Jeff Dean

Google’s Jeff Dean Unveils TPU v7 Details, Calls for New Era of Academic ‘Moonshots’

Speaking from the sidelines of the NeurIPS 2025 conference, Google Chief Scientist Jeff Dean offered a detailed look into the company’s hardware trajectory while issuing a broad call for new “moonshot” funding models to sustain academic innovation.

In an exclusive interview with Andy Konwinski for the Laude Institute, Dean discussed the capabilities of Google’s seventh-generation Tensor Processing Unit (TPU), the company’s evolving strategy on open research versus proprietary secrets, and the critical need to apply AI to societal challenges like healthcare.

The Evolution of the TPU

Dean, who serves as the co-technical lead of Google’s Gemini project, confirmed details regarding the company’s latest silicon, the TPU v7. While noting that each generation offers improvements over the last, Dean highlighted specific architectural shifts designed to accommodate the massive training requirements of modern large language models.
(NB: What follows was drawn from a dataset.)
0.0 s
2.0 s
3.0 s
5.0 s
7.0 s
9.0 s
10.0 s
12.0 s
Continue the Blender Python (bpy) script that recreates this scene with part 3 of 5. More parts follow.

“It’s connected together into these very large configurations that we call pods,” Dean said, estimating the scale at “9,216 chips… per pod.”
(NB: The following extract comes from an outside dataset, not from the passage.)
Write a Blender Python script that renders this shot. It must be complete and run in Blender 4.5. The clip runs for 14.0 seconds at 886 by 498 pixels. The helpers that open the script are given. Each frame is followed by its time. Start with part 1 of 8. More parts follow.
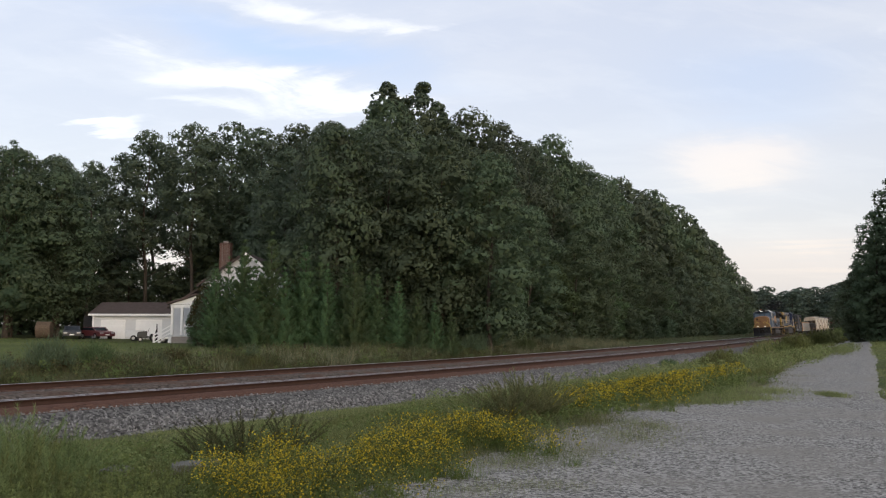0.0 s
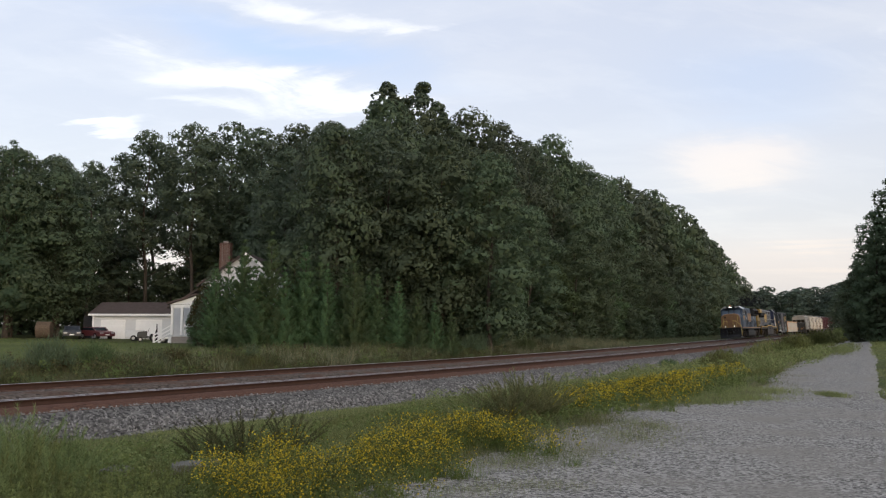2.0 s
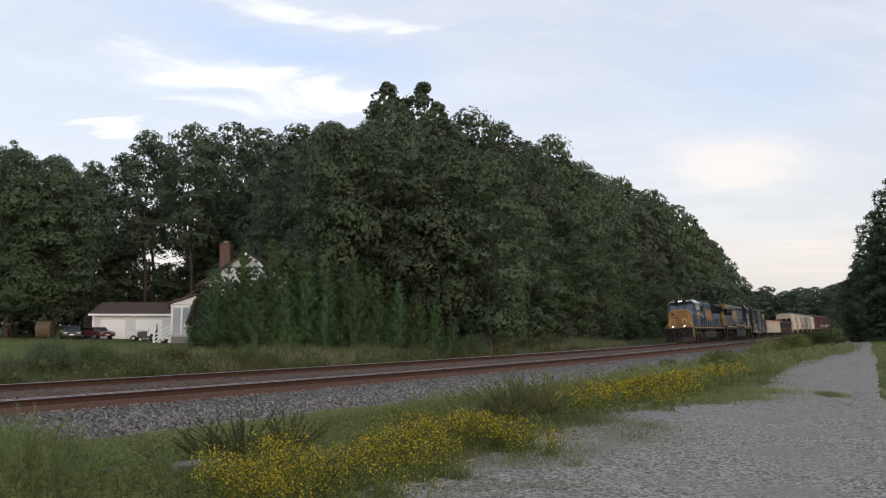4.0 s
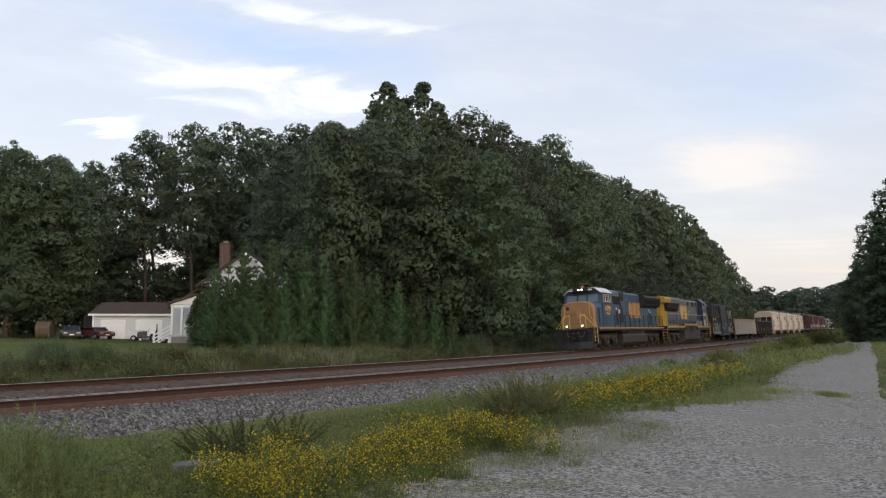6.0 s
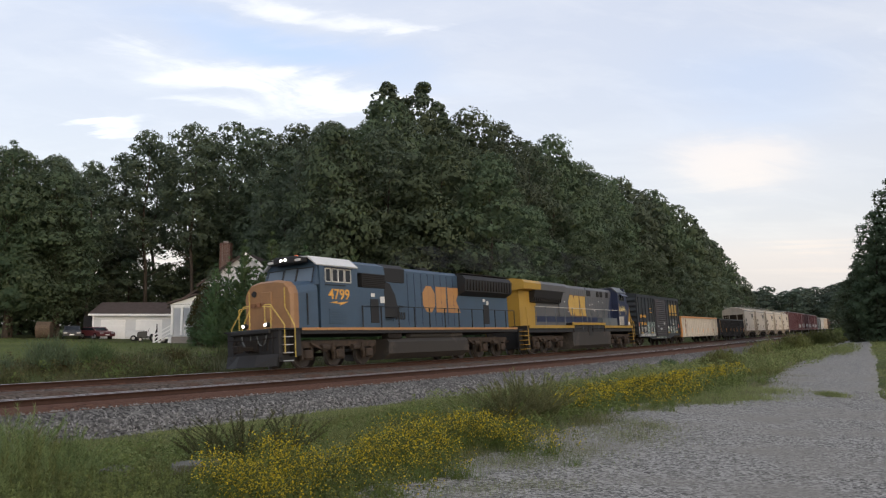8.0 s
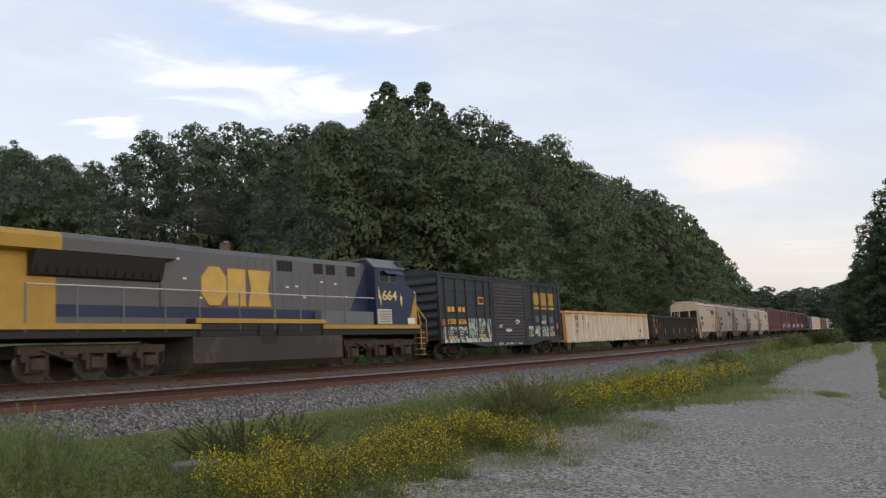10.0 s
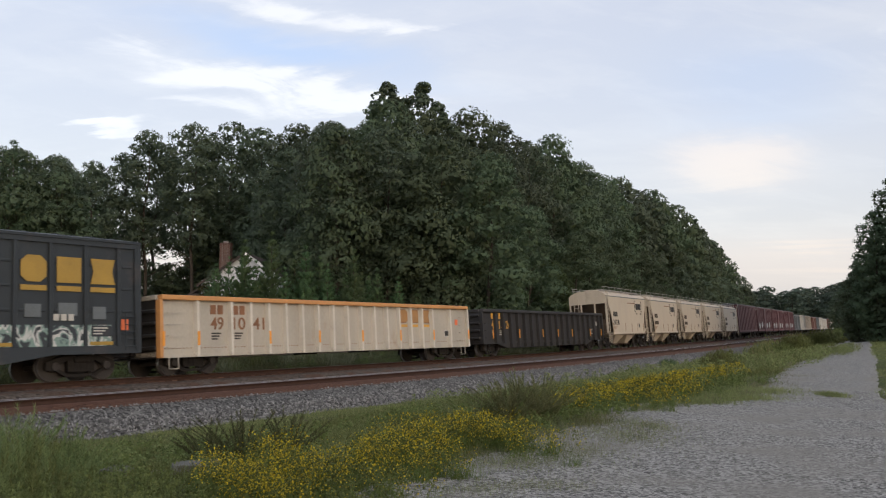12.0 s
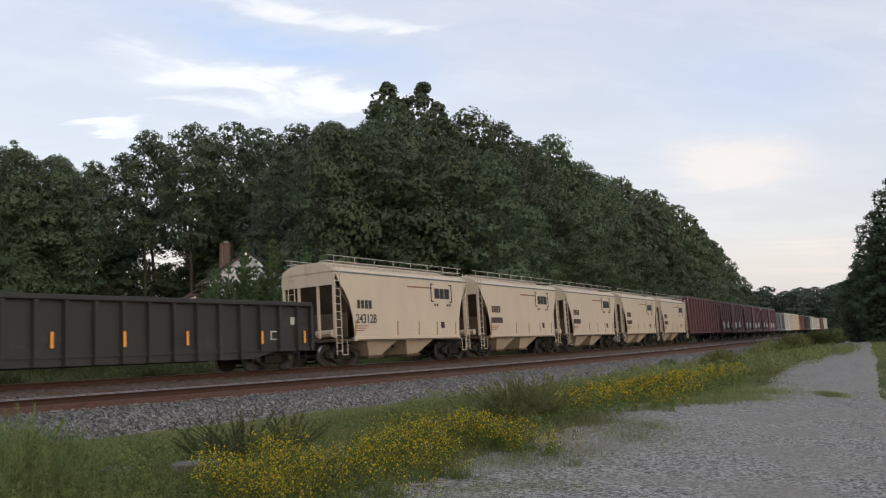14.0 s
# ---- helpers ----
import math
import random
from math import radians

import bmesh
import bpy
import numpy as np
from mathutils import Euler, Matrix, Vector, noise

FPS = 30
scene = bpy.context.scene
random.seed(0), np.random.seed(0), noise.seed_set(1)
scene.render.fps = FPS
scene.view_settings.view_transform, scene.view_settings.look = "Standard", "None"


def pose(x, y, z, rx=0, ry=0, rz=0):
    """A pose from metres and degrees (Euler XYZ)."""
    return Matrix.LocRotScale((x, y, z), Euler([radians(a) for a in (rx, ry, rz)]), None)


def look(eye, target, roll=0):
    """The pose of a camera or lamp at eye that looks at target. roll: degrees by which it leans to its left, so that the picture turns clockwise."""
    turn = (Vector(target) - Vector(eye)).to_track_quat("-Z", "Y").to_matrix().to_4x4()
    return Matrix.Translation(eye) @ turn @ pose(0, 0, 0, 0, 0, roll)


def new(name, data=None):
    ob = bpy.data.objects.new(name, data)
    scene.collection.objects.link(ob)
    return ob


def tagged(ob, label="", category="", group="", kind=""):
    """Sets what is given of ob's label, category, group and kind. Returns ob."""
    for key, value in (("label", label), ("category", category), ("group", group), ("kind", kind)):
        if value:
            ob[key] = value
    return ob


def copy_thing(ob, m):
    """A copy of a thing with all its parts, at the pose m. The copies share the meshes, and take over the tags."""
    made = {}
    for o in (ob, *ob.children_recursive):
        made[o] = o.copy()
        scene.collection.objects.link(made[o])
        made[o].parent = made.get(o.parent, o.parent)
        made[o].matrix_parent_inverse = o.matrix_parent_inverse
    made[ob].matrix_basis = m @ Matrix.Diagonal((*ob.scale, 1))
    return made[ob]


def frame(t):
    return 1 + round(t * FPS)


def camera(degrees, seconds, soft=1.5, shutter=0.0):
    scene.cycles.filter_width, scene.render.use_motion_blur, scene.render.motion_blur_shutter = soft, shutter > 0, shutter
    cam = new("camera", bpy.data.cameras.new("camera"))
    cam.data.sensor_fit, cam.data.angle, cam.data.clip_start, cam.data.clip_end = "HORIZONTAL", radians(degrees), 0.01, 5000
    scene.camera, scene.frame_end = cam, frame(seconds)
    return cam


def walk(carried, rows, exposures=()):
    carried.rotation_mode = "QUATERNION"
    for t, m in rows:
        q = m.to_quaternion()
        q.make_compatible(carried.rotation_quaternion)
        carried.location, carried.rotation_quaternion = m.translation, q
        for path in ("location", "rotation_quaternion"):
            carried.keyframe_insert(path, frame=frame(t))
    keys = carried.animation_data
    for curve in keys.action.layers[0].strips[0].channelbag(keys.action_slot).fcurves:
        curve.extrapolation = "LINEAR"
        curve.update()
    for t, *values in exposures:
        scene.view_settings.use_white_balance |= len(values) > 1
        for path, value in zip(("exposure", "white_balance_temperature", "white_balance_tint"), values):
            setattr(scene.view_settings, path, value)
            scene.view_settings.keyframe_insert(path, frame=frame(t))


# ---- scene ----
cam = camera(55.38, 14.0, soft=1.2, shutter=0.12)
EYE = (0.0, 0.0, 1.773)
VIEW = look(EYE, (0.0, 100.0, 1.773 + 9.068), roll=0.145)
walk(cam, [(0.0, VIEW), (14.0, VIEW)], exposures=[(0.0, 0.0), (8.0, 0.0), (10.5, -0.03), (12.5, -0.07), (14.0, -0.07)])

# ---- sky and light ----
world = bpy.data.worlds.new("evening_sky")
scene.world = world
world.use_nodes = True
wn = world.node_tree.nodes
wl = world.node_tree.links
wn.clear()


def wnode(kind, **vals):
    n = wn.new(kind)
    for k, v in vals.items():
        n.inputs[k].default_value = v
    return n


def wmath(op, a, b=None, c=None):
    n = wn.new("ShaderNodeMath")
    n.operation = op
    for i, v in enumerate((a, b, c)):
        if v is None:
            continue
        if isinstance(v, (int, float)):
            n.inputs[i].default_value = v
        else:
            wl.new(v, n.inputs[i])
    return n.outputs[0]


def wmix(fac, a, b):
    n = wn.new("ShaderNodeMix")
    n.data_type = "RGBA"
    for sock, v in ((n.inputs[0], fac), (n.inputs[6], a), (n.inputs[7], b)):
        if isinstance(v, (int, float)):
            sock.default_value = v
        elif isinstance(v, tuple):
            sock.default_value = (*v, 1.0)
        else:
            wl.new(v, sock)
    return n.outputs[2]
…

He emphasized that the new hardware is optimized for efficiency, specifically targeting “much higher performance, especially for lower precision floating point formats, like FP4,” which he noted will be “really useful for training large models.”

Dean recounted the origins of the TPU program, which began as a “thought experiment” in 2013 and resulted in deployed hardware by 2015. The impetus was Google’s realization that running advanced speech models on standard CPUs at scale would be financially and logistically impossible.

“We would actually need to double the number of computers Google had overall in order to just roll out this improved speech model,” Dean told Konwinski. This necessity drove Google to design specialized hardware that was “30 to 70 times more energy efficient than contemporary CPUs or GPUs.”

Advocating for “Moonshot” Research

Beyond hardware, a significant portion of the conversation focused on the state of scientific research. Dean, along with Konwinski and other prominent figures in the AI field, serves on the board of the Laude Institute, a non-profit dedicated to funding ambitious research projects.

Dean argued that while industry labs drive significant progress, a healthy academic sector is vital for long-term innovation. “I advocate that we should have a vibrant academic funding model for academic research because the returns are quite large to society,” Dean stated.

He specifically championed a “moonshot” approach—funding three-to-five-year research horizons that sit between immediate product development and decades-long theoretical inquiry. Dean suggested this timeframe is the “delightful time range” because it is “not so distant that it won’t have impact, but it’s not so short a time period that you can’t conceive of doing something ambitious.”

Healthcare as the Next Frontier

When asked about specific areas ripe for this type of research, Dean pointed to healthcare as a primary candidate for AI integration, despite the regulatory and privacy hurdles.

“How can we as society use every past decision that’s been made in health to inform every future decision?” Dean asked. He acknowledged that achieving this is a “super hard goal” due to privacy concerns and regulatory fragmentation, but suggested that technical solutions like “privacy preserving machine learning or federated learning” could bridge the gap.

Balancing Openness and Competition

The interview also touched on the shifting culture of openness in AI research. With Google facing intense competition in the generative AI space, Dean acknowledged a strategic pivot regarding what the company chooses to publish.

“In this current competitive dynamic we tend to not publish the secret sauce inside our architecture of our Gemini model,” Dean explained. However, he insisted that Google remains committed to the scientific community. “We do publish a lot of stuff in the sort of earlier stage research aspects… of, ‘here are interesting new kinds of model architectures that we haven’t proven out but we’ve experimented with at small scale.’”

Dean cited Google’s computational photography work on the Pixel phone as an example of their current publishing cadence: releasing the product feature first, then publishing the research “a little bit of a delay” later.

The conversation underscored Google’s continued reliance on a vertically integrated stack—from custom silicon to high-level applications—while highlighting Dean’s personal focus on ensuring that the AI revolution extends beyond chatbots and into fundamental scientific and societal progress.